5 things to consider in performance comparisons

by g. ann campbell|

A woman running a performance comparison tries to balance SonarQube / SonarCloud against the other tools required to equal the output

Most people can probably relate to asking a child to handle a chore, only to have the kid come back way too soon, saying it's done. Or maybe you can relate to being that child. Either way, you know what comes next: checking shows the job was handled poorly, and it all goes downhill from there. 

It's valuable to keep that scenario in mind when people start talking about static analysis and/or SAST performance comparisons - or really, comparisons of any kind of performance. Maybe it was fast, but what did it accomplish? That's why I want to talk today about what you ought to look at when you compare performance.

Let's say you're testing SonarQube or SonarCloud because you're considering switching tools. You already have a benchmark from the current tool because you're using it in production. Now you "just" have to test the new analyzer. Here's how to make sure you get the best comparison possible.

1. Environment

If you're trying to test the analysis speed of one tool against another, you should start with the analysis environment. Are you running both tools on the same (comparable?) machines? Do both processes have the same resources (threads, memory, etc) available? This may sound obvious, but it's easy to overlook. 

2. Scope

Another speed-of-analysis factor is the analysis scope. Are both tools configured to analyze the same set of files? This one can impact both the speed and the quality of analysis. Omit important files and you won't get a thorough analysis. Include libraries and other 3rd-party content in the files-to-be-analyzed set, and you'll bog down analysis and have too much to wade through when the results come in.

Beyond files, there's also a question of operational scope. SonarQube and SonarCloud don't just raise issues during analysis. They also calculate metrics such as duplication percentage, and gather SCM data for issue attribution and identification of new code. 

3. Languages

SonarQube and SonarCloud offer multi-language analysis. By default. There's no extra setup or configuration; it just happens. So with SonarCloud and SonarQube you're probably getting a broader analysis scope than with your other tools. This broader analysis can impact speed - because more files are analyzed - and obviously results as well.

So if SonarCloud / SonarQube analysis takes a little longer than a specific tool in your benchmark, you should consider how it stacks up against the full set of tools required to replicate the same breadth of results?

4. Rules

While we're talking about results, we should also talk about rules because they have a big impact too. SonarQube and SonarCloud don't just provide multi-language analysis. They provide multi-domain analysis too. So it's not just a security / SAST analysis, or just quality. SonarCloud and SonarQube find Bugs, Code Smells, Vulnerabilities and Security Hotspots.
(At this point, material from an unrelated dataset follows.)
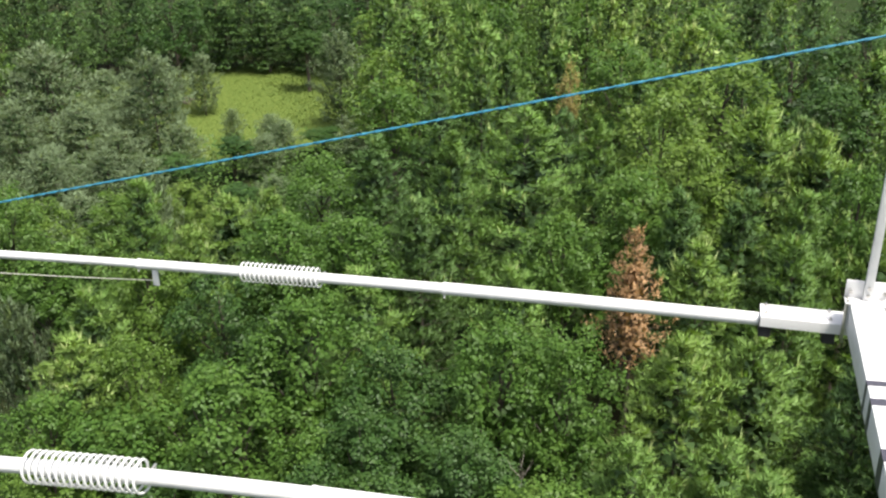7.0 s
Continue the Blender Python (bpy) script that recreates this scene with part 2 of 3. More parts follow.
def marker_strokes():
    """Marker writing too faint to read, as short bars."""
    bm = bmesh.new()
    for x, w, lo, hi in ((-0.026, 0.002, 0.0, 0.008), (-0.022, 0.005, 0.003, 0.006), (-0.015, 0.002, 0.0, 0.010), (-0.013, 0.005, 0.008, 0.010), (-0.008, 0.002, 0.0, 0.010), (-0.003, 0.004, 0.0, 0.003), (0.004, 0.003, 0.0, 0.003), (0.010, 0.002, 0.001, 0.010), (0.012, 0.005, 0.007, 0.010), (0.012, 0.004, 0.003, 0.005), (0.021, 0.002, 0.002, 0.009), (0.025, 0.004, 0.004, 0.007)):
        block((x, -1.217 + lo * 1.2, 0.0), (x + w + 0.0012, -1.217 + hi * 1.2, 0.0006), bm=bm)
    return bm


piece("marking", marker_strokes(), INK, boom, "faint grey marker strokes")

# angle bracket on the boom's end, which carries the post
angle_bm = block((-0.066, -0.133, 0.001), (0.068, -0.083, 0.006), 0.0012)
block((-0.066, -0.089, 0.006), (0.068, -0.083, 0.066), 0.0012, bm=angle_bm)
angle = piece("angle_bracket", angle_bm, CREAM, boom, "cream-painted angle plate")
smooth(angle)
for x, z in ((-0.050, 0.030), (0.052, 0.030)):
    bm = bmesh.new()
    bmesh.ops.create_cone(bm, segments=6, radius1=0.006, radius2=0.006, depth=0.012, cap_ends=True, matrix=Matrix.Translation((x, -0.094, z)) @ Matrix.Rotation(radians(90), 4, "X"))
    part("bolt", bm, STEEL, angle).matrix_parent_inverse = Matrix.Identity(4)
for x in (-0.058, 0.060):
    for y in (-0.122, -0.098):
        rod = pipe([(x, y, -0.140), (x, y, 0.014)], 0.004, 8)
        piece("threaded_rod", rod, STEEL, boom)
piece("side_plate", block((-0.0545, -0.128, -0.090), (-0.0515, -0.090, 0.0), 0.0008), CREAM, boom)
piece("side_plate", block((0.0515, -0.128, -0.090), (0.0545, -0.090, 0.0), 0.0008), CREAM, boom)
# the loose end of a cable beside the boom
tail = pipe([(0.0535, -0.56, -0.034), (0.057, -0.64, -0.037), (0.071, -0.71, -0.047), (0.089, -0.765, -0.063), (0.103, -0.805, -0.083), (0.109, -0.826, -0.096), (0.106, -0.838, -0.106)], [0.005] * 7, 10)
smooth(piece("cable_end", tail, RUBBER, boom, "loose black cable end"))

# support post with its cap
post = thing("support_post", (0.001, -0.097, 0.006), "slim upright aluminium post bolted to the antenna boom", "post")
LEAN = 0.009
bar = bmesh.new()
block((-0.014, -0.008, 0.0), (0.012, 0.008, 0.866), 0.002, bm=bar)
for v in bar.verts:
    v.co.x += LEAN * v.co.z
smooth(part("bar", bar, POSTGREY, post))
cap = block((-0.017, -0.011, 0.862), (0.016, 0.011, 0.892), 0.003)
for v in cap.verts:
    v.co.x += LEAN * v.co.z
smooth(part("cap", cap, WHITE, post, "white plastic end cap"))
knot = bmesh.new()
for k in range(3):
    turn = [(0.019 * math.cos(a) + LEAN * 0.85, 0.014 * math.sin(a), 0.848 + 0.006 * k) for a in [2 * math.pi * s / 18 for s in range(19)]]
    pipe(turn, 0.0034, 6, bm=knot)
smooth(part("rope_wrap", knot, CORD, post, "blue rope wound round the tip"))
for z in (0.018, 0.044):
    bm = bmesh.new()
    bmesh.ops.create_cone(bm, segments=6, radius1=0.006, radius2=0.006, depth=0.007, cap_ends=True, matrix=Matrix.Translation((0, -0.0115, z)) @ Matrix.Rotation(radians(90), 4, "X"))
    part("bolt", bm, STEEL, post)


def element(y_back, y_front, root_z, sag, root_r, steps, coils, ends, side, label):
    """One antenna element: channel bracket with bolts and saddles, tubes that step down in width, loading coils."""
    yc = (y_back + y_front) / 2
    el = thing("antenna_element", (0, yc, root_z), label, "antenna element", "antenna elements")
    z1 = -BOOM_H - 0.001
    ch = bmesh.new()
    w = 0.004
    prof = [(y_front, z1 - 0.037), (y_front, z1), (y_back, z1), (y_back, z1 - 0.037), (y_back - w, z1 - 0.037), (y_back - w, z1 - w), (y_front + w, z1 - w), (y_front + w, z1 - 0.037)]
    ends_ = [[ch.verts.new((x, y, z)) for y, z in prof] for x in (-0.309, 0.310)]
    for k in range(8):
        ch.faces.new((ends_[0][k], ends_[0][(k + 1) % 8], ends_[1][(k + 1) % 8], ends_[1][k]))
    for e in ends_:
        for quad in ((0, 1, 6, 7), (1, 2, 5, 6), (2, 3, 4, 5)):
            ch.faces.new([e[q] for q in quad])
    bmesh.ops.recalc_face_normals(ch, faces=ch.faces)
    outer = [e for e in ch.edges if abs(e.verts[0].co.x - e.verts[1].co.x) > 0.1 and e.verts[0].co.z > z1 - 0.001]
    bmesh.ops.bevel(ch, geom=outer, offset=0.002, segments=3, affect="EDGES", profile=0.5)
    bracket = piece("bracket", ch, CREAM, el, "cream-white folded channel bracket")
    smooth(bracket)
    for x in (-0.291, -0.092, 0.090, 0.289):
        for y in (y_back - 0.013, y_front + 0.026):
            b = part("bolt", bolt_head((x, y, z1), 0.0062, 0.0, 0.005), STEEL, bracket)
            part("bolt_end", pipe([(x, y, z1 + 0.004), (x, y, z1 + 0.0095)], 0.0036, 8), STEEL, bracket)
        s = block((x - 0.020, y_front + 0.006, z1 - 0.080), (x + 0.020, y_back - 0.007, z1 - 0.022), 0.004)
        part("saddle", s, RUBBER, bracket, "black rubber clamp saddle")

    def height(x):
        drop, power = sag[0 if x < 0 else 1]
        return root_z - drop * abs(x) ** power

    for sgn in (-1, 1):
        marks = steps[0 if sgn < 0 else 1]
        xs = [0.0] + [m[0] for m in marks] + [ends[0 if sgn < 0 else 1]]
        rs = [root_r] + [m[1] for m in marks]
        for k, r in enumerate(rs):
            a, b = xs[k], xs[k + 1]
            n = 12
            pts = [(sgn * (a + (b - a) * s / n), yc, height(sgn * (a + (b - a) * s / n))) for s in range(n + 1)]
            if k:
                pts = [(sgn * (a - 0.06), yc, height(sgn * (a - 0.06)))] + pts
            tube = smooth(piece("tube", pipe(pts, r, 24), WHITE, el))
            if k:
                # tightened end of the wider tube: clamp ring and its screw
                ring = pipe([(sgn * (a - 0.012), yc, height(sgn * a)), (sgn * (a + 0.002), yc, height(sgn * a))], rs[k - 1] + 0.0012, 24)
                smooth(part("clamp_ring", ring, WHITE, tube))
                sc = pipe([(sgn * (a - 0.006), yc - rs[k - 1] * 0.5, height(sgn * a) - rs[k - 1] * 0.9), (sgn * (a - 0.006), yc - rs[k - 1] * 0.8, height(sgn * a) - rs[k - 1] * 1.3)], 0.004, 8)
                if root_r > 0.025 and sgn < 0 and k == 1:
                    arc = [radians(q) for q in (62, 80, 98, 190, 208, 226, 244)]
                    run = [(sgn * (a + 0.004 + 0.010 * (q - 1.0)), yc + (rs[0] + 0.0006) * math.cos(q), height(sgn * a) + (rs[0] + 0.0006) * math.sin(q)) for q in arc]
                    part("slot", pipe(run[:3], 0.0022, 6), RUBBER, tube, "dark slot of the tightened tube end")
                    part("slot", pipe(run[3:], 0.0026, 6), RUBBER, tube, "dark slot of the tightened tube end")
                else:
                    part("screw", sc, STEEL, tube)
    for x0, x1, rad, wire, turns in coils:
        pts = []
        n = turns * 20
        for s in range(n + 1):
            a = 2 * math.pi * s / 20
            x = x0 + (x1 - x0) * s / n
            pts.append((x, yc + rad * math.cos(a), height(x) + rad * math.sin(a)))
        coil = smooth(piece("loading_coil", pipe(pts, wire, 6), WHITE, el, "white wire loading coil"))
        for xe in (x0, x1):
            lug = pipe([(xe, yc, height(xe)), (xe, yc + rad + 0.006, height(xe) + 0.004)], 0.0045, 8)
            part("coil_lug", lug, STEEL, coil)
    return el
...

That means more rules running at each analysis, finding more issues. Doing all that work may take a little longer - maybe not - but it provides a depth of analysis that's important for keeping a codebase clean and safe.

5. Issues

So now let's talk about results. Everything up to this point has been about speed-related performance: how to make sure speed tests are as fair as possible and what to take into account when evaluating the differences. Now let's get to the quality aspect of performance.

In a head-to-head comparison of analyzers - particularly SAST analyzers - a lot of people want to compare raw issue counts and think that tells the whole story. But that's like believing the kid who says he got his room clean in 5 minutes. You have to look a little closer to find the truth.

Let's start by assuming you're dealing with comparable rule sets. Then, when the issue counts don't match up, and you're looking at issues that are missing from one analyzer but reported by the other, the main thing to consider is: are the reports True Positives? For instance, we were asked once about a "missing" CWE-117 (Improper Output Neutralization for Logs) issue that was raised by another analyzer but not by us. Had we missed it? No, actually. Followup revealed that

we’ve deliberately disabled raising an issue when HttpServletRequest.getHeader() is coupled with logging. The danger of “log injection” comes from the potential to introduce newline characters that can then be combined with a fake log message to trick someone into inappropriate action. Since HTTP headers can’t contain newlines, there’s no risk in this case.

We weren't reporting the issue on purpose. In fact, we've done a lot of work to squelch false positives in general, so developers don't waste time with them. We've also made a deliberate decision to segregate reporting of vulnerabilities (i.e. something is wrong; this should be fixed) from Security Hotspots (i.e. things could go wrong under certain circumstances and human review is needed). So raw issue counts are rarely likely to tell the whole story.

Apples to oranges

Any time you do a comparison you have to be aware of the degree to which you are or are not comparing like items in equivalent environments. There's work you can do on the front end to level the playing field and reduce what I'll call external differences - making sure analysis scope and resources are the same. And then there are the intrinsic differences that can't be "leveled". 

In fact, it's nearly impossible to do an apples-to-apples comparison of SonarQube or SonarCloud with another analyzer. With our multi-language, multi-domain analysis, we're not like any other analyzer on the market. And ignoring those differences overlooks the value our analysis brings.